So, here I am, in my brother's house, meditating over ironing baby clothes and thinking about relationships and what makes them live. Even my family thought it was a bit crazy to fly over for a weekend to see the newborn baby instead of waiting for a few months. But, of course, they were glad to see me and we had a great time :)
Living abroad and especially current thinking that I may end up living abroad for the rest of my life make me thinking a lot about what makes relationships live. My family and many of my friends are in Moscow. I'm there often enough not to complain, but I still miss a lot – sharing all those experiences of everyday life that makes the feeling of being related so intimate and so rich.
I tend to think that it's about the distance, but I know that it's not.
Of course, the frequency is important too, but when I complain my mother rightly says that she doesn't talk with my sister much more often than with me being so far away.
I suspect there is something about the nature of interaction that makes the difference.
When I'm in Moscow my days are fully packed with appointments. Reflecting a bit on those I realised that the feeling of being connected is much stronger in the cases where the interaction is about something, but not that much for the sake of interaction. For example, coming to my parents for a dinner doesn’t feel as "connecting" as going shopping with them. Same with friends: meeting just for the sake of seeing each other doesn't work as good as meeting to do something together, whatever that could be – doing dishes, going to exhibitions or making sure that a friend's child keeps his food safe from their doggy. As this time – finding that changing diapers and ironing baby clothes works much better than coming just to see the baby :)
It's only recently when I realised the importance of sharing those experiences. I guess in everyday life we don't pay much attention to them – they just happen as part of sharing our lives with those we love and care about. Being far away makes me understanding that it’s not that much about the time spent together, but about small mundane details and shared activities that filled that time.
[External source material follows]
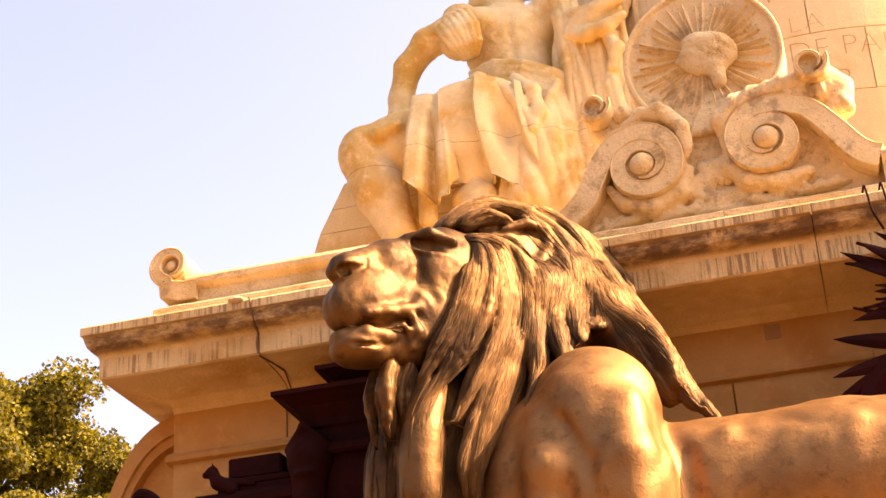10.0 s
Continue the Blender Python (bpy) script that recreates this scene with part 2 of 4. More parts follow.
# ---- sculpted forms: a distance field, smoothly joined, and its surface ----
class Clay:
    def __init__(self, lo, hi, step):
        self.lo, self.step = np.array(lo, dtype=np.float32), step
        self.n = tuple(int((b - a) / step) + 2 for a, b in zip(lo, hi))
        self.f = np.full(self.n, 9.0, dtype=np.float32)
        self.frame_o, self.frame_r = np.zeros(3), np.eye(3)

    def set_frame(self, origin, ax, ay):
        ax, ay = np.array(ax, float), np.array(ay, float)
        ax /= np.linalg.norm(ax)
        ay -= ax * (ax @ ay)
        ay /= np.linalg.norm(ay)
        self.frame_o, self.frame_r = np.array(origin, float), np.stack([ax, ay, np.cross(ax, ay)], 1)

    def at(self, p):
        return self.frame_o + self.frame_r @ np.array(p, float)

    def window(self, lo, hi):
        a = np.clip(((np.array(lo) - self.lo) / self.step).astype(int), 0, np.array(self.n))
        b = np.clip(((np.array(hi) - self.lo) / self.step).astype(int) + 2, 0, np.array(self.n))
        sl = tuple(slice(i, j) for i, j in zip(a, b))
        g = [self.lo[k] + self.step * np.arange(a[k], b[k], dtype=np.float32) for k in range(3)]
        return sl, g[0][:, None, None], g[1][None, :, None], g[2][None, None, :]

    def join(self, sl, d, k, cut=False):
        f = self.f[sl]
        if cut:
            h = np.clip(0.5 - 0.5 * (f + d) / k, 0, 1)
            self.f[sl] = f * (1 - h) - d * h + k * h * (1 - h)
        else:
            h = np.clip(0.5 + 0.5 * (f - d) / k, 0, 1)
            self.f[sl] = f * (1 - h) + d * h - k * h * (1 - h)

    def ell(self, c, r, k=0.08, turn=None, cut=False, fold=None):
        """An ellipsoid at c in the current frame; turn: a further rotation (3x3); fold: (direction, waves a metre, depth)."""
        w = self.at(c)
        R = self.frame_r if turn is None else self.frame_r @ turn
        m = max(r) + k + 3 * self.step
        sl, x, y, z = self.window(w - m, w + m)
        q = [(R[0, i] * (x - w[0]) + R[1, i] * (y - w[1]) + R[2, i] * (z - w[2])) for i in range(3)]
        k0 = np.sqrt(sum((q[i] / r[i]) ** 2 for i in range(3)))
        k1 = np.sqrt(sum((q[i] / r[i] ** 2) ** 2 for i in range(3))) + 1e-6
        d = k0 * (k0 - 1) / k1
        if fold:
            d = d - fold[2] * self.waves(x, y, z, fold)
        self.join(sl, d.astype(np.float32), k, cut)

    def waves(self, x, y, z, fold):
        u = np.array(fold[0], float)
        u /= np.linalg.norm(u)
        s = u[0] * x + u[1] * y + u[2] * z
        ph = 1.3 * np.sin(1.7 * x + 2.3 * z) + 0.9 * np.sin(3.1 * y + 1.1 * x)
        return 1.2 * np.abs(np.sin(s * fold[1] * math.pi + ph)) ** 0.8 + 0.8 * np.abs(np.sin(s * fold[1] * 1.73 * math.pi + 1.0 + 0.6 * ph)) ** 0.8 - 1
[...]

I know all these it not new ;) I'm thinking of triangulation, object-centered sociality and even one of my favourite quotes from Antoine de Saint-Exupery that
loving is not just looking at each other, it's looking in the same direction.
But, anyway, there are things out there in the world and there are moments when you discover their relevance and importance for you personally. Like now – when planning a trip home I thought of experiences to share next to fighting with the logistics. Like finding two days back that ironing can do so much for experiencing all those big changes happening in my family.